Entries with animation source code:
════════════════

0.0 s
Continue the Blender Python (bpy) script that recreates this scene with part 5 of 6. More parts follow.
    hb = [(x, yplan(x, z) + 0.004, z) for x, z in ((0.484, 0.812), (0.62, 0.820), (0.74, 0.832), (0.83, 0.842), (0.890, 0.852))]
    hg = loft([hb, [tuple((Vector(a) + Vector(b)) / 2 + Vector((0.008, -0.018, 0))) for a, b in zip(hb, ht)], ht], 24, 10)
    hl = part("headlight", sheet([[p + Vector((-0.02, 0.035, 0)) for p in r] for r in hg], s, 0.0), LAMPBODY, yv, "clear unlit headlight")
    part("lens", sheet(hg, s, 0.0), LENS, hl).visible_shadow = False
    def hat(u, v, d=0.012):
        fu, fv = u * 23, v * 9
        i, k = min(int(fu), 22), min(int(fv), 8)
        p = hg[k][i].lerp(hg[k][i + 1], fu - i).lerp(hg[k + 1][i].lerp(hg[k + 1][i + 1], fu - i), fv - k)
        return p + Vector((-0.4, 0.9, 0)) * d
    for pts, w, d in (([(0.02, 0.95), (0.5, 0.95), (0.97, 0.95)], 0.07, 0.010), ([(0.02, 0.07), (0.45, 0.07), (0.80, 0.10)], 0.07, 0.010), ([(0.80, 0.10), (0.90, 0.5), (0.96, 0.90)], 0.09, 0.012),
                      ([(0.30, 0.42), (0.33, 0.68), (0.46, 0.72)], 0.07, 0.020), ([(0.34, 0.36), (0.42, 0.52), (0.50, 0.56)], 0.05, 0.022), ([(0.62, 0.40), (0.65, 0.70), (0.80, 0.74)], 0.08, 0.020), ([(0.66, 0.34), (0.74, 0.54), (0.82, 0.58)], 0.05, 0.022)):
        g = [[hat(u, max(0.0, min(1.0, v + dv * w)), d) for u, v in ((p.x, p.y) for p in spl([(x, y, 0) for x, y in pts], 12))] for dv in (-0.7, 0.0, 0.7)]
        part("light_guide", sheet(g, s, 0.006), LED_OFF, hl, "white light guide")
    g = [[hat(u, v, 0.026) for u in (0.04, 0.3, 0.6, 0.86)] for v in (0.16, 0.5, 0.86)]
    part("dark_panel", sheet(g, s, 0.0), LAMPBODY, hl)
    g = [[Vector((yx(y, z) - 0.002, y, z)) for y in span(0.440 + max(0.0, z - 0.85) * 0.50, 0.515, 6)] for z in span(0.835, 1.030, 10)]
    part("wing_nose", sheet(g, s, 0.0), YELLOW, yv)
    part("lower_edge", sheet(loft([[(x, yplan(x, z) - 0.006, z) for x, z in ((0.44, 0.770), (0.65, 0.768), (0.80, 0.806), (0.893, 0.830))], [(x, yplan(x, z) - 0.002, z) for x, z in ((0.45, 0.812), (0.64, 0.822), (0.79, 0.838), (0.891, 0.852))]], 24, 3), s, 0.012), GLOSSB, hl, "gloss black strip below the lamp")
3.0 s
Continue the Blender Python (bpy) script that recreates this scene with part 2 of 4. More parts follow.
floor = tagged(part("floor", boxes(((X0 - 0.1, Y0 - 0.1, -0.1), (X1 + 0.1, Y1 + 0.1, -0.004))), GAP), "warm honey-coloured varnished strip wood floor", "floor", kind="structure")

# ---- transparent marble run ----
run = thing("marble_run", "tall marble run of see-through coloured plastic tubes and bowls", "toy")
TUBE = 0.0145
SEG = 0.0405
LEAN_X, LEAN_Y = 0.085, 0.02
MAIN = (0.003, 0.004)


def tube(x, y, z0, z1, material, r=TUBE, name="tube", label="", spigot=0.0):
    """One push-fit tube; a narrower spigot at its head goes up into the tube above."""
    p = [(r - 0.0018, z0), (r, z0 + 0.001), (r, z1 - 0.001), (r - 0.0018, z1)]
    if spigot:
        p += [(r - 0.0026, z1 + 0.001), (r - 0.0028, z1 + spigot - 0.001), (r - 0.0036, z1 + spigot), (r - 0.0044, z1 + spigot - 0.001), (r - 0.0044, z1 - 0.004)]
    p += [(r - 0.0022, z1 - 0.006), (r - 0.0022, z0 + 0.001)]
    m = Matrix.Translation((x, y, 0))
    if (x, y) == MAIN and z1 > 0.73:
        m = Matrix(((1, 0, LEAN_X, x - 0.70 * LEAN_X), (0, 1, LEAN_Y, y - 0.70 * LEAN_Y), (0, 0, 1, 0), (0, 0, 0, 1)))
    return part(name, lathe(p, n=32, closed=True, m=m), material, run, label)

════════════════

What you have to do:
All of the entries must be quoted exactly; please include each one.

Answer to this exercise:
0.0 s
Continue the Blender Python (bpy) script that recreates this scene with part 5 of 6. More parts follow.
    hb = [(x, yplan(x, z) + 0.004, z) for x, z in ((0.484, 0.812), (0.62, 0.820), (0.74, 0.832), (0.83, 0.842), (0.890, 0.852))]
    hg = loft([hb, [tuple((Vector(a) + Vector(b)) / 2 + Vector((0.008, -0.018, 0))) for a, b in zip(hb, ht)], ht], 24, 10)
    hl = part("headlight", sheet([[p + Vector((-0.02, 0.035, 0)) for p in r] for r in hg], s, 0.0), LAMPBODY, yv, "clear unlit headlight")
    part("lens", sheet(hg, s, 0.0), LENS, hl).visible_shadow = False
    def hat(u, v, d=0.012):
        fu, fv = u * 23, v * 9
        i, k = min(int(fu), 22), min(int(fv), 8)
        p = hg[k][i].lerp(hg[k][i + 1], fu - i).lerp(hg[k + 1][i].lerp(hg[k + 1][i + 1], fu - i), fv - k)
        return p + Vector((-0.4, 0.9, 0)) * d
    for pts, w, d in (([(0.02, 0.95), (0.5, 0.95), (0.97, 0.95)], 0.07, 0.010), ([(0.02, 0.07), (0.45, 0.07), (0.80, 0.10)], 0.07, 0.010), ([(0.80, 0.10), (0.90, 0.5), (0.96, 0.90)], 0.09, 0.012),
                      ([(0.30, 0.42), (0.33, 0.68), (0.46, 0.72)], 0.07, 0.020), ([(0.34, 0.36), (0.42, 0.52), (0.50, 0.56)], 0.05, 0.022), ([(0.62, 0.40), (0.65, 0.70), (0.80, 0.74)], 0.08, 0.020), ([(0.66, 0.34), (0.74, 0.54), (0.82, 0.58)], 0.05, 0.022)):
        g = [[hat(u, max(0.0, min(1.0, v + dv * w)), d) for u, v in ((p.x, p.y) for p in spl([(x, y, 0) for x, y in pts], 12))] for dv in (-0.7, 0.0, 0.7)]
        part("light_guide", sheet(g, s, 0.006), LED_OFF, hl, "white light guide")
    g = [[hat(u, v, 0.026) for u in (0.04, 0.3, 0.6, 0.86)] for v in (0.16, 0.5, 0.86)]
    part("dark_panel", sheet(g, s, 0.0), LAMPBODY, hl)
    g = [[Vector((yx(y, z) - 0.002, y, z)) for y in span(0.440 + max(0.0, z - 0.85) * 0.50, 0.515, 6)] for z in span(0.835, 1.030, 10)]
    part("wing_nose", sheet(g, s, 0.0), YELLOW, yv)
    part("lower_edge", sheet(loft([[(x, yplan(x, z) - 0.006, z) for x, z in ((0.44, 0.770), (0.65, 0.768), (0.80, 0.806), (0.893, 0.830))], [(x, yplan(x, z) - 0.002, z) for x, z in ((0.45, 0.812), (0.64, 0.822), (0.79, 0.838), (0.891, 0.852))]], 24, 3), s, 0.012), GLOSSB, hl, "gloss black strip below the lamp")
3.0 s
Continue the Blender Python (bpy) script that recreates this scene with part 2 of 4. More parts follow.
floor = tagged(part("floor", boxes(((X0 - 0.1, Y0 - 0.1, -0.1), (X1 + 0.1, Y1 + 0.1, -0.004))), GAP), "warm honey-coloured varnished strip wood floor", "floor", kind="structure")

# ---- transparent marble run ----
run = thing("marble_run", "tall marble run of see-through coloured plastic tubes and bowls", "toy")
TUBE = 0.0145
SEG = 0.0405
LEAN_X, LEAN_Y = 0.085, 0.02
MAIN = (0.003, 0.004)


def tube(x, y, z0, z1, material, r=TUBE, name="tube", label="", spigot=0.0):
    """One push-fit tube; a narrower spigot at its head goes up into the tube above."""
    p = [(r - 0.0018, z0), (r, z0 + 0.001), (r, z1 - 0.001), (r - 0.0018, z1)]
    if spigot:
        p += [(r - 0.0026, z1 + 0.001), (r - 0.0028, z1 + spigot - 0.001), (r - 0.0036, z1 + spigot), (r - 0.0044, z1 + spigot - 0.001), (r - 0.0044, z1 - 0.004)]
    p += [(r - 0.0022, z1 - 0.006), (r - 0.0022, z0 + 0.001)]
    m = Matrix.Translation((x, y, 0))
    if (x, y) == MAIN and z1 > 0.73:
        m = Matrix(((1, 0, LEAN_X, x - 0.70 * LEAN_X), (0, 1, LEAN_Y, y - 0.70 * LEAN_Y), (0, 0, 1, 0), (0, 0, 0, 1)))
    return part(name, lathe(p, n=32, closed=True, m=m), material, run, label)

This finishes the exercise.